The decision to axe Mount Maunganui's big New Year's Eve party because of violence and sexual assaults has been criticised by some local businesses.
Every year about 40,000 flock to Main Beach for music and fireworks at the council-run celebration.
But the Tauranga City Council said it was the riskiest event of the year and becoming unaffordable so have decided to cut it.
The council has decided to replace the party with an under-18 event held in a different location.
For the owner of local water sports gear rental company Mt Cats and Yaks, Nevan Lancaster, the decision was a disappointment and a sad end to an iconic New Zealand event.
"It's been a good family event for so many years and there haven't been too many issues or anything like that. The fun police have killed another iconic New Zealand event basically."
He said while young girls in particular needed to be looked after better, shutting down the event wasn't the answer to solving the issues.
"Young kids were going there to have a good time, just because there's a bunch of douchebags that want to make their life miserable just depriving them of fun because of these people is not the answer."
Mr Lancaster said he was worried his business would suffer as a result of the decision.
"A lot of young people come down. New Year's day is traditionally the busiest day of my year and if there's 10 or 20,000 less people because of this, that is actually going to have a significant effect on my total income for the whole summer," he said.
Jey Ratema, 18, celebrated the start of 2016 at the Mount and said while it was a crazy night he didn't see any trouble.
"We didn't see any fights, we didn't see any assaults happening to anyone. We saw a lot of young females but we didn't see any of them or hear of any of them getting hurt in anyway. So our experience was pretty positive.
"It sucks that it's been cancelled because it was probably one of the best experiences of the year and it was at the beginning."
Mr Ratema said he doubted he and his friends would attend the replacement event.
"That's kind of like the whole thing, being on the beach at the countdown, that's like the coolest thing. Especially for the younger ages."
Extra police and funding for New Year's celebrations
Tauranga City Council said last year's event led to 43 arrests, with police reporting an increase in serious offending, such as serious assaults and sexual assaults.
Jay Yardley, 23, was working at the Coffee Club near the beach and said the last event was "completely out of control".
"A fight broke out directly outside the store which caused a man to fall into the store window which shattered it," he said.
Mount Mainstreet Association manager Ingrid Fleming said the council had been proactive in looking at alternatives.

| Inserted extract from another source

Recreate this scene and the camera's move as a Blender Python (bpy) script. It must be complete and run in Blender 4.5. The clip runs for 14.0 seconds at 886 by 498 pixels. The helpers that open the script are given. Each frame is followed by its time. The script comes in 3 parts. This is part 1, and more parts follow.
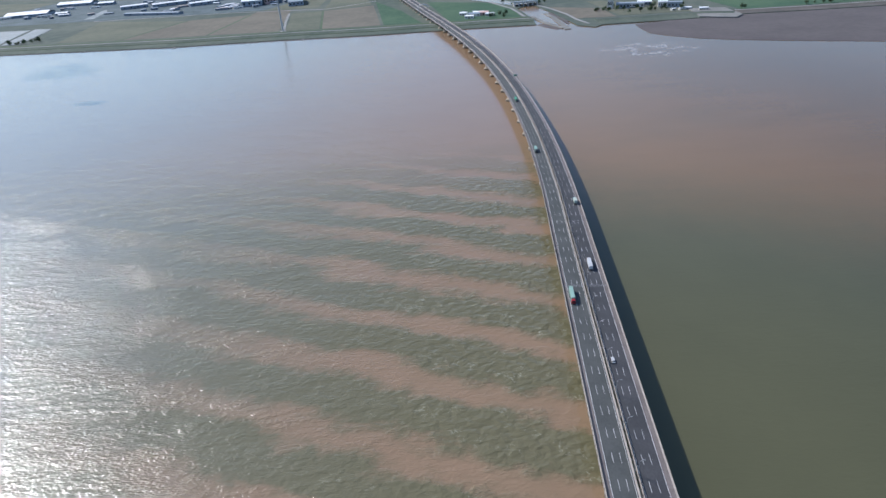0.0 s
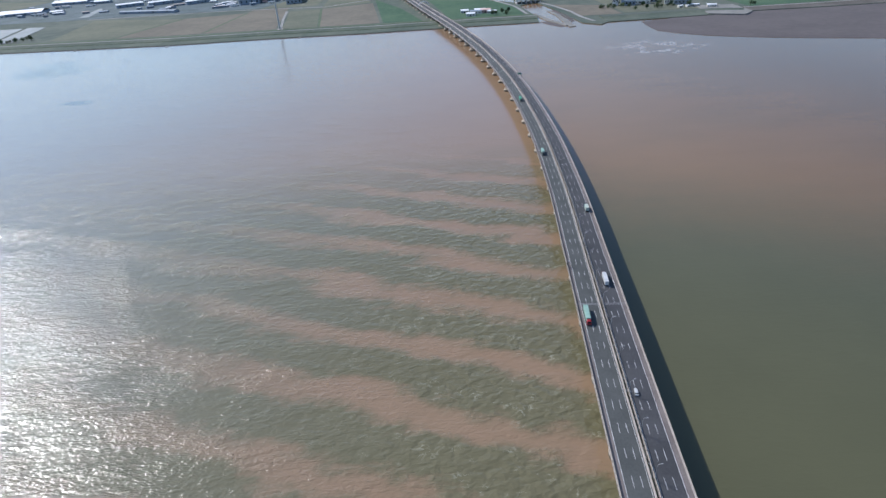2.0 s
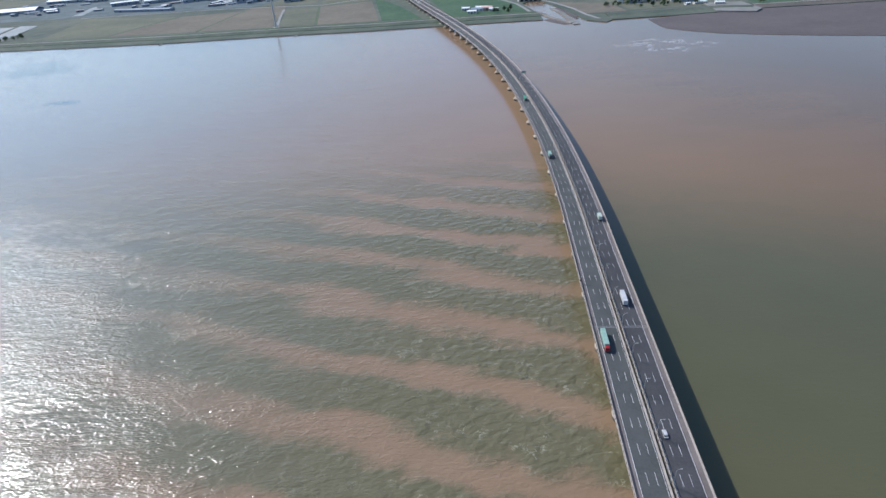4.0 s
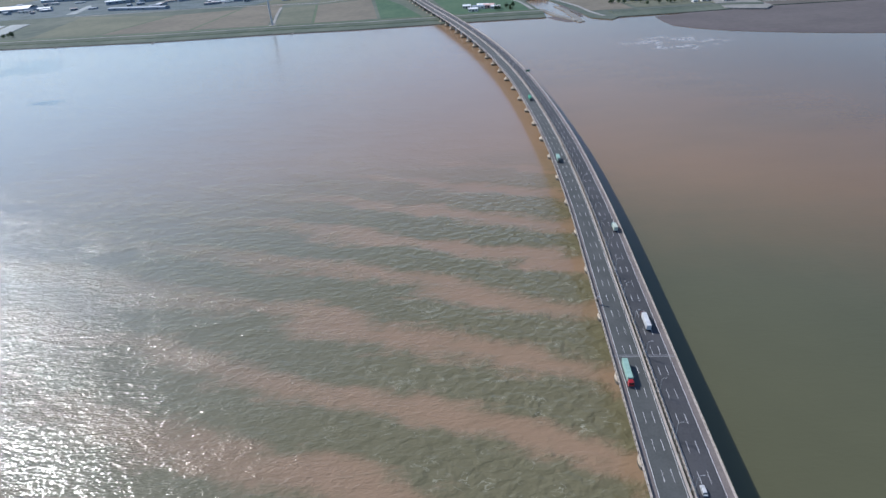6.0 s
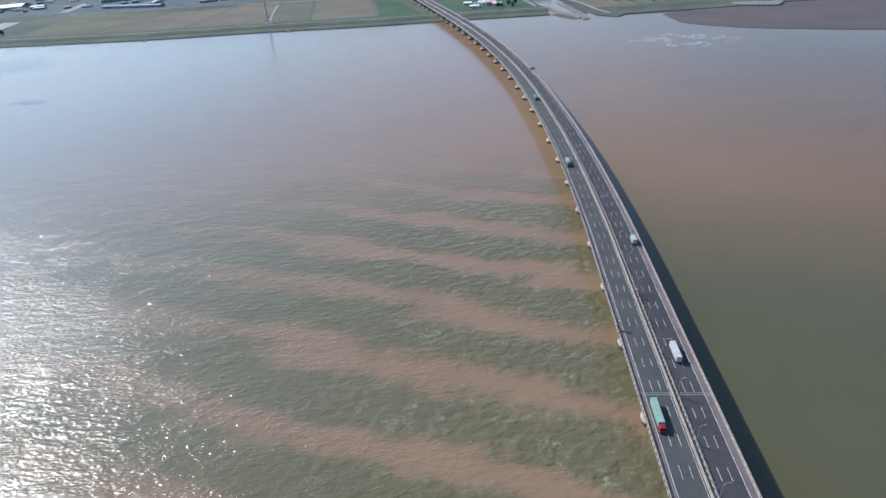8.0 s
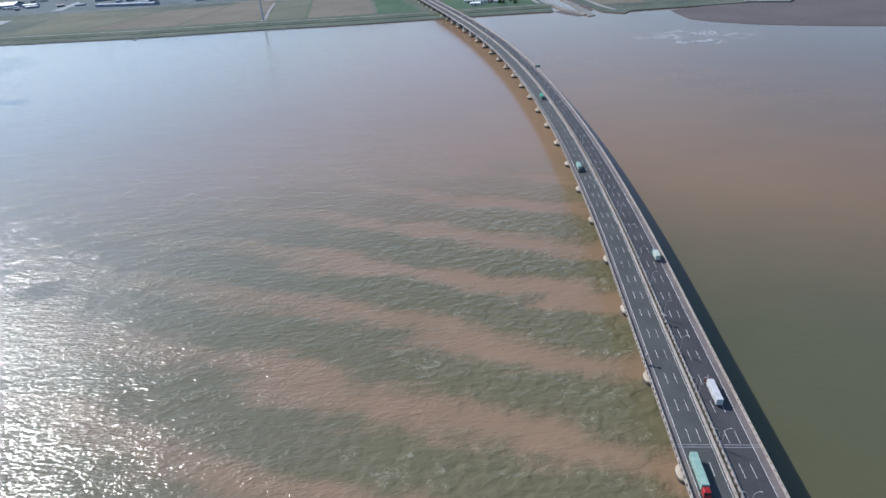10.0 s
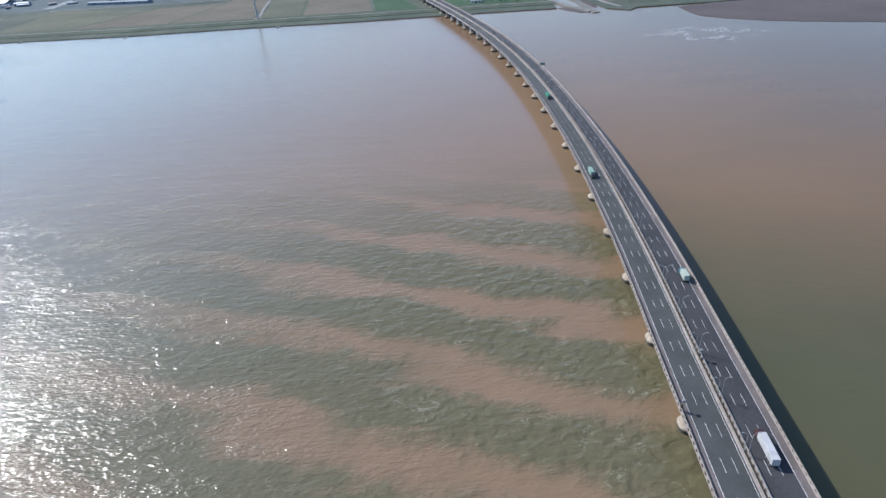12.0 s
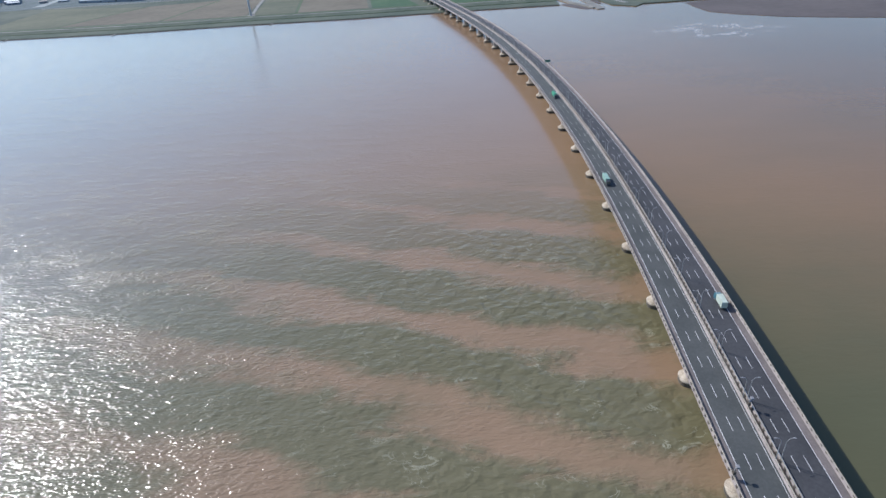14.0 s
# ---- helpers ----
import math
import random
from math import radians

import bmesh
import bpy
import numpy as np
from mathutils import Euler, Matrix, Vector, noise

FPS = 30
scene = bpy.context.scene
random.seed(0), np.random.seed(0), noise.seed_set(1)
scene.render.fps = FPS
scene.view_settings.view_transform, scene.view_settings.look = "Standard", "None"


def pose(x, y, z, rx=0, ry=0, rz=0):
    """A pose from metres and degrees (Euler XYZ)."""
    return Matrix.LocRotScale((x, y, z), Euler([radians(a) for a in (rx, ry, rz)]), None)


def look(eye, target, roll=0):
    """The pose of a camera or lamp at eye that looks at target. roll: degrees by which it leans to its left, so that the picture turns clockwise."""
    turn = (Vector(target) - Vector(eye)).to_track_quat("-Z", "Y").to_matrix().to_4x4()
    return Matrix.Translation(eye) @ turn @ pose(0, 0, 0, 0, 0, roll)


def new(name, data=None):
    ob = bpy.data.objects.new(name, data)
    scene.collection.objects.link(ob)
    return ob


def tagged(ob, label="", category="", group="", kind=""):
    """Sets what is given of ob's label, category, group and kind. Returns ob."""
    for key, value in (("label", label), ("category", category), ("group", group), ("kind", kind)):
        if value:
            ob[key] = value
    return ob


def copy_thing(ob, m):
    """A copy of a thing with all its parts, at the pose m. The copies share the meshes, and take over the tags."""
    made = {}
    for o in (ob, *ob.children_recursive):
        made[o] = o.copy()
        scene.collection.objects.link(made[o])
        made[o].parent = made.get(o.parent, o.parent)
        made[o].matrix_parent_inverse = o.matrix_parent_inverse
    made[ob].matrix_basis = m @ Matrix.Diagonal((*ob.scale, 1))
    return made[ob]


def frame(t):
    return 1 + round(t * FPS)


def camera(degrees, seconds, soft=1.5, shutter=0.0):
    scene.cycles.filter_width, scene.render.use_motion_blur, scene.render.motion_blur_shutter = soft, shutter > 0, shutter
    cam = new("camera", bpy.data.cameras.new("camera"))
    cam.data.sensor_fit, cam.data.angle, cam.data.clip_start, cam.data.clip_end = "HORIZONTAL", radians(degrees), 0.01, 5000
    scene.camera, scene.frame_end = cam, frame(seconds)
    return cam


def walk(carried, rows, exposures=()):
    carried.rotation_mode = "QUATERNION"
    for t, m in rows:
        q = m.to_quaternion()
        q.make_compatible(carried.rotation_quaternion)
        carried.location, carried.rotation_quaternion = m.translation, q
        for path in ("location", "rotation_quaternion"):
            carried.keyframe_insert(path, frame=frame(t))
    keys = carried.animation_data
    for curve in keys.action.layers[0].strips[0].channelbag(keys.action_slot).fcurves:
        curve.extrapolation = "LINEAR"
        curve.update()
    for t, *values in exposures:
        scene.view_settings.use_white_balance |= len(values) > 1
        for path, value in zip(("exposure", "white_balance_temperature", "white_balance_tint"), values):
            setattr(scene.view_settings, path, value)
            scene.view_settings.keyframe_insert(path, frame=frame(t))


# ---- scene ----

"Obviously there were issues last year that were inexcusable and they want to mitigate that this year. As long as they put the infrastructure in place with regards to resources to look after the Mount, and the Mount Mainstreet, then hopefully it will be a positive move."
She said while the event being axed may discourage troublemakers from holidaying at the Mount, families would still visit.
Tauranga mayor Stuart Crosby said change was needed with a growing risk of more assaults and sexual assaults.
He said an extra $250,000 was being spent on making the area safer with more lighting, fencing off areas, and more council security staff.
Police were also planning on an extra 200 staff for the evening.
Mr Crosby said the place wasn't shutting down over the holidays.
"There is a whole range of events for people from concerts, bands, beach activities, family activities.
"We're only talking about four hours for one evening. The rest of the time the council and the private sector will be holding a host of events.
"But if we're called a party pooper just for those four hours and it saves a life I'm happy to be called that," he said.
Mr Crosby said the council would review the changes next year.
An agency working with sexual assault victims said it was worried the ban on New Years Eve celebrations in Mount Maunganui would only move the problem elsewhere.
Kylie McKee, the head of the Bay of Plenty Sexual Assault Support Services, said the problems encountered by young women at event would still continue.
"This is a shame issue, and a guilt issue, and people have to get comments about 'well, you put yourself in that position, look at what you were wearing, oh, you were drunk, that was silly'. Now I do totally understand the Council's decision to shut down celebration, I don't think it's going to fix anything, I suspect it is going to move the problem."
Ms McKee said the ban could make it more difficult to effectively police revellers.